His second recording (2002) is markedly different and won a Gramophone Award in 2004. This was with the Berlin Philharmonic and Mariss Jansons. Tempos in the first movement are brisker, there’s a natural flow between sections and the cadenza is superbly phrased and thrillingly executed; the slow movement is arguably the most moving on disc (listen to the svelte cellos under the return of the big tune); and the finale scampers along full of Lisztian aplomb, with the second subject’s peroration leading to a shattering conclusion. In short, there is only one reason to deprive Andsnes of the pole position he has held for nearly 20 years.

And that is the recording by another (but less well-known) Norwegian pianist, Sigurd Slåttebrekk. His 2004 recording with the Oslo Philharmonic Orchestra under Michail Jurowski has all the qualities of Andsnes’s Award-winner adumbrated above, combining as it does Hough and Litton’s attention to detail with Lipatti and Kovacevich’s refined pianism (Slåttebrekk’s fantasy in the slow movement and the central section of the finale makes time stand still).
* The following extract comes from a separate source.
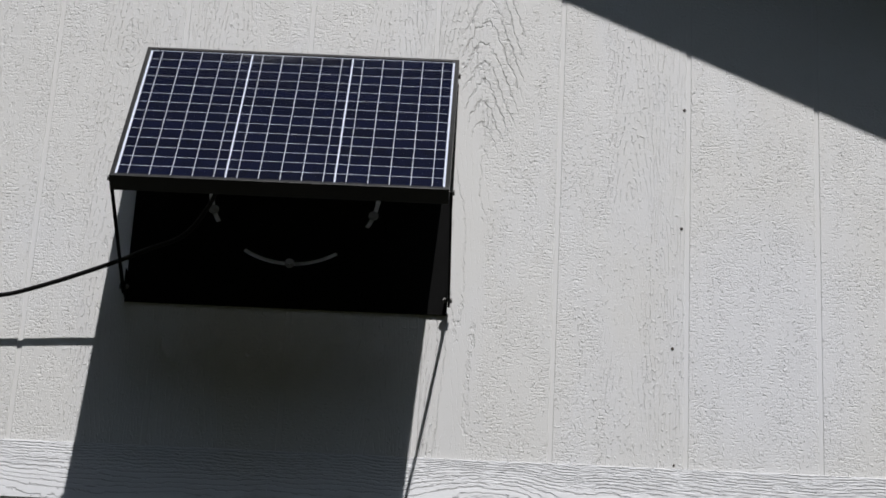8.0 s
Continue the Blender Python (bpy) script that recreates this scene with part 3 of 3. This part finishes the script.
co = [(VX0, VZ0), (VX1, VZ0), (VX1, VZ1), (VX0, VZ1)]
ci = [(VX0 + FL, VZ0 + FL * 0.75), (VX1 - FL, VZ0 + FL * 0.75), (VX1 - FL, VZ1 - FL), (VX0 + FL, VZ1 - FL)]
for n in range(4):
    a, b = n, (n + 1) % 4
    part("frame_rail", mitred((co[a], co[b]), (ci[a], ci[b]), -0.0115, -0.0004), M_VENT, vent)
    ja, jb = ci[a], ci[b]
    bm = bmesh.new()
    v = [bm.verts.new(p) for p in ((ja[0], -0.0002, ja[1]), (jb[0], -0.0002, jb[1]), (jb[0], 0.046, jb[1]), (ja[0], 0.046, ja[1]))]
    bm.faces.new(v)
    bm.normal_update()
    bmesh.ops.solidify(bm, geom=bm.faces[:], thickness=0.0012)
    part("jamb", bm, M_VENT, vent)
part("drip_cap", box(bmesh.new(), VX0 + 0.01, VX1 - 0.012, -0.0060, -0.0004, VZ1 + 0.0005, VZ1 + 0.008, 0.001), M_VENT, vent)
for n in range(4):
    zb = 3.690 - 0.107 * n
    back = min(0.094, (VZ1 - FL - 0.003 - zb) / 1.15)
    prof = [(-0.058 + back, zb + back * 1.15), (-0.058, zb), (-0.0595, zb - 0.002), (-0.0595, zb - 0.008), (-0.0580, zb - 0.008), (-0.0565, zb - 0.0010), (-0.058 + back, zb + back * 1.15 - 0.0022)]
    bm = bmesh.new()
    x0, x1 = -1.720, -1.3735
    a = [bm.verts.new((x0, y, z)) for y, z in prof]
    b = [bm.verts.new((x1, y, z)) for y, z in prof]
    bm.faces.new(a)
    bm.faces.new(b[::-1])
    for i in range(7):
        bm.faces.new((a[i], b[i], b[(i + 1) % 7], a[(i + 1) % 7]))
    part("slat", bm, M_SLAT, vent, "white angled slat")
# closed throat box; its black colour stands in for the unlit inside
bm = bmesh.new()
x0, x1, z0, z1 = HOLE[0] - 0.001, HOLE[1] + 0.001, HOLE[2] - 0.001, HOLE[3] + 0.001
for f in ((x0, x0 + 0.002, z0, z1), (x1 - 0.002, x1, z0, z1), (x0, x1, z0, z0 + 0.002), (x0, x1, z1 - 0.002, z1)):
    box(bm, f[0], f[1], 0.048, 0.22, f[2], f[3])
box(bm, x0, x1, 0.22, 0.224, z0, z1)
part("throat", bm, M_UNLIT, vent, "throat behind the slats, black to stand for the unlit inside")
screw_bm = bmesh.new()
disc(screw_bm, 0.0080, 0.0020, Matrix.Translation((0, -0.0010, 0)) @ FRONT, 20, bevel=0.0005)
disc(screw_bm, 0.0056, 0.0060, Matrix.Translation((0, -0.0050, 0)) @ FRONT, 6, top=0.0050, bevel=0.0007)
screw_mesh = mesh_of("screw", screw_bm, M_SCREW)
for x, z in ((-1.347, 3.742), (-1.341, 3.420), (-1.425, 3.815), (-1.60, 3.815), (-1.745, 3.742), (-1.745, 3.420), (-1.42, 3.338), (-1.60, 3.338)):
    ob = part("screw", screw_mesh, None, vent, "hex washer-head steel screw")
    ob.matrix_basis = Matrix.Translation((x, -0.0117, z)) @ Matrix.Rotation(x * 40, 4, "Y")

# ---------------------------------------------------------------- shade cloth under the trim
bm = bmesh.new()
cols, rows_n = 60, 10
grid = [[bm.verts.new((-2.4 + 3.9 * i / cols, -0.020 - 0.012 * j / rows_n - 0.003 * math.sin(i * 1.7 + j), 2.875 - 0.9 * j / rows_n + (0.002 * math.sin(i * 2.3) if j == 0 else 0))) for j in range(rows_n + 1)] for i in range(cols + 1)]
for i in range(cols):
    for j in range(rows_n):
        bm.faces.new((grid[i][j], grid[i + 1][j], grid[i + 1][j + 1], grid[i][j + 1]))
bm.normal_update()
bmesh.ops.solidify(bm, geom=bm.faces[:], thickness=0.0012)
cloth = thing("shade_cloth", "black woven shade cloth fixed along the wall below the trim", "shade cloth")
part("sheet", bm, M_CLOTH, cloth)
part("batten", box(bmesh.new(), -2.4, 1.5, -0.017, 0.0018, 2.84, 2.870, 0.002), M_BLACK, cloth)

# ---------------------------------------------------------------- nails
dark_bm = bmesh.new()
disc(dark_bm, 0.0026, 0.0016, FRONT, 12, top=0.0019)
dark_nail = mesh_of("nail", dark_bm, M_NAIL)
pale_bm = bmesh.new()
disc(pale_bm, 0.0034, 0.0010, FRONT, 14, top=0.0020)
pale_nail = mesh_of("nail", pale_bm, M_SIDING)
for n, (x, z) in enumerate(((-0.010, 3.771), (-0.013, 3.557), (-0.025, 3.349), (-0.021, 3.156), (-0.221, 3.018), (-0.421, 3.019))):
    ob = tagged(new("nail", dark_nail), "small rusty nail head sunk in the siding", "nail", "nails in the siding")
    ob.matrix_basis = Matrix.Translation((x, -0.0006 + (LOWER_BACK if z < 3.05 else 0.0), z)) @ Matrix.Diagonal((0.6, 1, 0.75, 1) if z < 3.2 else (1, 1, 1, 1))
for n, (x, z) in enumerate(((-1.212, 3.560), (-1.229, 3.404), (-1.236, 3.289), (-1.243, 3.160))):
    ob = tagged(new("nail", pale_nail), "painted-over nail head in the siding", "nail", "painted nails in the siding")
    ob.matrix_basis = Matrix.Translation((x, -0.0004, z))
And it is Slåttebrekk who, for me, gets closer to de Greef’s Lisztian zest and authority than even Andsnes, Shelley and Bavouzet. He is always on the qui vive, pushing things forwards, then relaxing into the most sublime reflection. And even after a lifelong familiarity with this much-loved work, it’s a performance that greatly moved me. The composer would surely have recognised a kindred spirit in Slåttebrekk – a pianist who plays all the notes, all of them most definitely in the right order.